##### SOURCE EXCERPT #####

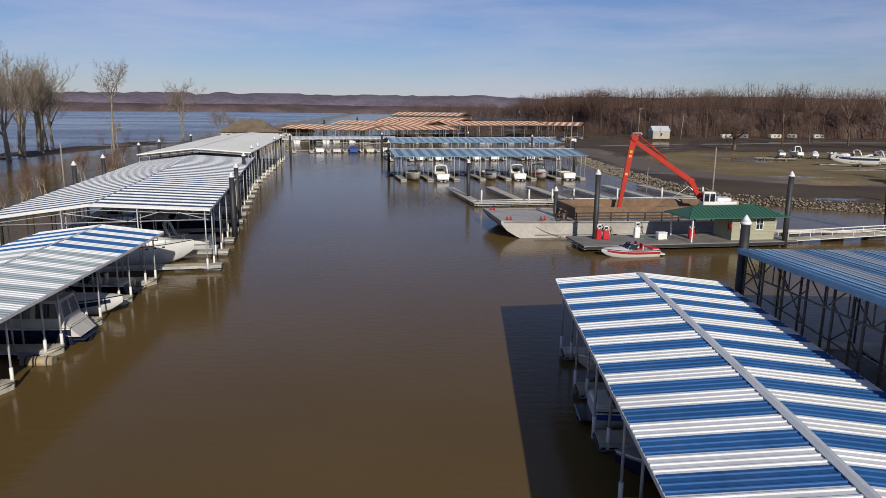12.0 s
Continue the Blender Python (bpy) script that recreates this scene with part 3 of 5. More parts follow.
def shelter(name, x, y, yaw, xl, xm, xr, zl, zm, zr, length, colours, label, bay=4.65, first=2.0, walk_side=-1, group="boat shelters",
            joined=False, lead=0.0, sleeves=True, fingers=True, trusses=True, walkway=1.5, open_reach=0.15, skip_walk=False, fascia=TRIM, ridge=0.07, tip=FLOAT_W, pw=PANEL, steel=GALV, board=1.2, skew=0.0, inset=0.0, trim=0.26):
    """A gabled sheet-metal roof over a floating dock with slip fingers. Local y runs along the ridge."""
    root = thing(name, pose(x, y, 0, 0, 0, yaw), label, "boat shelter", group)
    roof(root, xl, xm, xr, zl, zm, zr, length, colours, joined=joined, lead=lead, fascia=fascia, ridge=ridge, pw=pw, trim=trim)
    xo, zo = (xr, zr) if walk_side < 0 else (xl, zl)
    xw, zw = (xl, zl) if walk_side < 0 else (xr, zr)
    s = -walk_side
    if not skip_walk:
        deck(root, min(xw, xw + s * walkway) + 0.05, max(xw, xw + s * walkway) - 0.05, 0.2, length - 0.2, 0.5, "y", floats=not joined, boards=not joined, size=board)
        if joined:
            part("walkway", Geo().box((xw + s * walkway / 2, length / 2, 0.4), (walkway - 0.1, length - 0.4, 0.16), 0.02), DECK, root)
    k = 0
    yy = first
    while yy < length - 0.3:
        if fingers:
            if joined:
                part("finger", Geo().box(((xw + s * walkway + xo + s * open_reach) / 2, yy, 0.3), (abs(xo + s * open_reach - xw - s * walkway), 1.0, 0.34), 0.03), DECK, root)
            else:
                finger(root, xw + s * walkway, xo + s * open_reach, yy, 1.05, 0.45, tip, skew)
                for f in (0.3, 0.65):
                    px = xw + s * walkway + (xo - xw - s * walkway) * f
                    pz = zm - (zm - (zo if (px - xm) * s > 0 else zw)) * abs(px - xm) / abs((xo if (px - xm) * s > 0 else xw) - xm)
                    for dy in (-0.46, 0.46):
                        post(root, px, yy + dy, 0.4, pz - 0.05, 0, 0.05, steel)
        for dy, dx in ((-0.46, -0.35), (0.46, 0.02)):
            post(root, xo + s * (dx - 0.05 - inset), yy + dy, 0.15, zo + inset * abs((zm - zo) / (xm - xo)) - 0.05, 0.85 if sleeves else 0, 0.05 if steel is GALV else 0.065, steel)
        post(root, xw + s * 0.12, yy, 0.4, zw - 0.05, 0.0)
        post(root, xw + s * (walkway + 0.05), yy, 0.4, zw + (zm - zw) * walkway / abs(xm - xw) - 0.05, 0.0)
        if trusses:
            truss(root, (xw + s * 0.1, yy, zw - 0.07), (xm, yy, zm - 0.07), 0.35, 4)
            truss(root, (xm, yy, zm - 0.07), (xo - s * 0.1, yy, zo - 0.07), 0.35, 4)
        yy += bay
        k += 1
    g = Geo()
    for f in (0.06, 0.5, 0.94):
        for xa, za in ((xl, zl), (xr, zr)):
            px, pz = xm + (xa - xm) * f, zm + (za - zm) * f - 0.035
            g.box((px, length / 2, pz - 0.03), (0.07, length - 0.1, 0.07))
    part("purlins", g, GALV, root)
    return root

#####

GIVEN INSTRUCTION: Using the material above, set down every line exactly, but skip the pictures.

ANSWER TO THIS EXERCISE:
12.0 s
Continue the Blender Python (bpy) script that recreates this scene with part 3 of 5. More parts follow.
def shelter(name, x, y, yaw, xl, xm, xr, zl, zm, zr, length, colours, label, bay=4.65, first=2.0, walk_side=-1, group="boat shelters",
            joined=False, lead=0.0, sleeves=True, fingers=True, trusses=True, walkway=1.5, open_reach=0.15, skip_walk=False, fascia=TRIM, ridge=0.07, tip=FLOAT_W, pw=PANEL, steel=GALV, board=1.2, skew=0.0, inset=0.0, trim=0.26):
    """A gabled sheet-metal roof over a floating dock with slip fingers. Local y runs along the ridge."""
    root = thing(name, pose(x, y, 0, 0, 0, yaw), label, "boat shelter", group)
    roof(root, xl, xm, xr, zl, zm, zr, length, colours, joined=joined, lead=lead, fascia=fascia, ridge=ridge, pw=pw, trim=trim)
    xo, zo = (xr, zr) if walk_side < 0 else (xl, zl)
    xw, zw = (xl, zl) if walk_side < 0 else (xr, zr)
    s = -walk_side
    if not skip_walk:
        deck(root, min(xw, xw + s * walkway) + 0.05, max(xw, xw + s * walkway) - 0.05, 0.2, length - 0.2, 0.5, "y", floats=not joined, boards=not joined, size=board)
        if joined:
            part("walkway", Geo().box((xw + s * walkway / 2, length / 2, 0.4), (walkway - 0.1, length - 0.4, 0.16), 0.02), DECK, root)
    k = 0
    yy = first
    while yy < length - 0.3:
        if fingers:
            if joined:
                part("finger", Geo().box(((xw + s * walkway + xo + s * open_reach) / 2, yy, 0.3), (abs(xo + s * open_reach - xw - s * walkway), 1.0, 0.34), 0.03), DECK, root)
            else:
                finger(root, xw + s * walkway, xo + s * open_reach, yy, 1.05, 0.45, tip, skew)
                for f in (0.3, 0.65):
                    px = xw + s * walkway + (xo - xw - s * walkway) * f
                    pz = zm - (zm - (zo if (px - xm) * s > 0 else zw)) * abs(px - xm) / abs((xo if (px - xm) * s > 0 else xw) - xm)
                    for dy in (-0.46, 0.46):
                        post(root, px, yy + dy, 0.4, pz - 0.05, 0, 0.05, steel)
        for dy, dx in ((-0.46, -0.35), (0.46, 0.02)):
            post(root, xo + s * (dx - 0.05 - inset), yy + dy, 0.15, zo + inset * abs((zm - zo) / (xm - xo)) - 0.05, 0.85 if sleeves else 0, 0.05 if steel is GALV else 0.065, steel)
        post(root, xw + s * 0.12, yy, 0.4, zw - 0.05, 0.0)
        post(root, xw + s * (walkway + 0.05), yy, 0.4, zw + (zm - zw) * walkway / abs(xm - xw) - 0.05, 0.0)
        if trusses:
            truss(root, (xw + s * 0.1, yy, zw - 0.07), (xm, yy, zm - 0.07), 0.35, 4)
            truss(root, (xm, yy, zm - 0.07), (xo - s * 0.1, yy, zo - 0.07), 0.35, 4)
        yy += bay
        k += 1
    g = Geo()
    for f in (0.06, 0.5, 0.94):
        for xa, za in ((xl, zl), (xr, zr)):
            px, pz = xm + (xa - xm) * f, zm + (za - zm) * f - 0.035
            g.box((px, length / 2, pz - 0.03), (0.07, length - 0.1, 0.07))
    part("purlins", g, GALV, root)
    return root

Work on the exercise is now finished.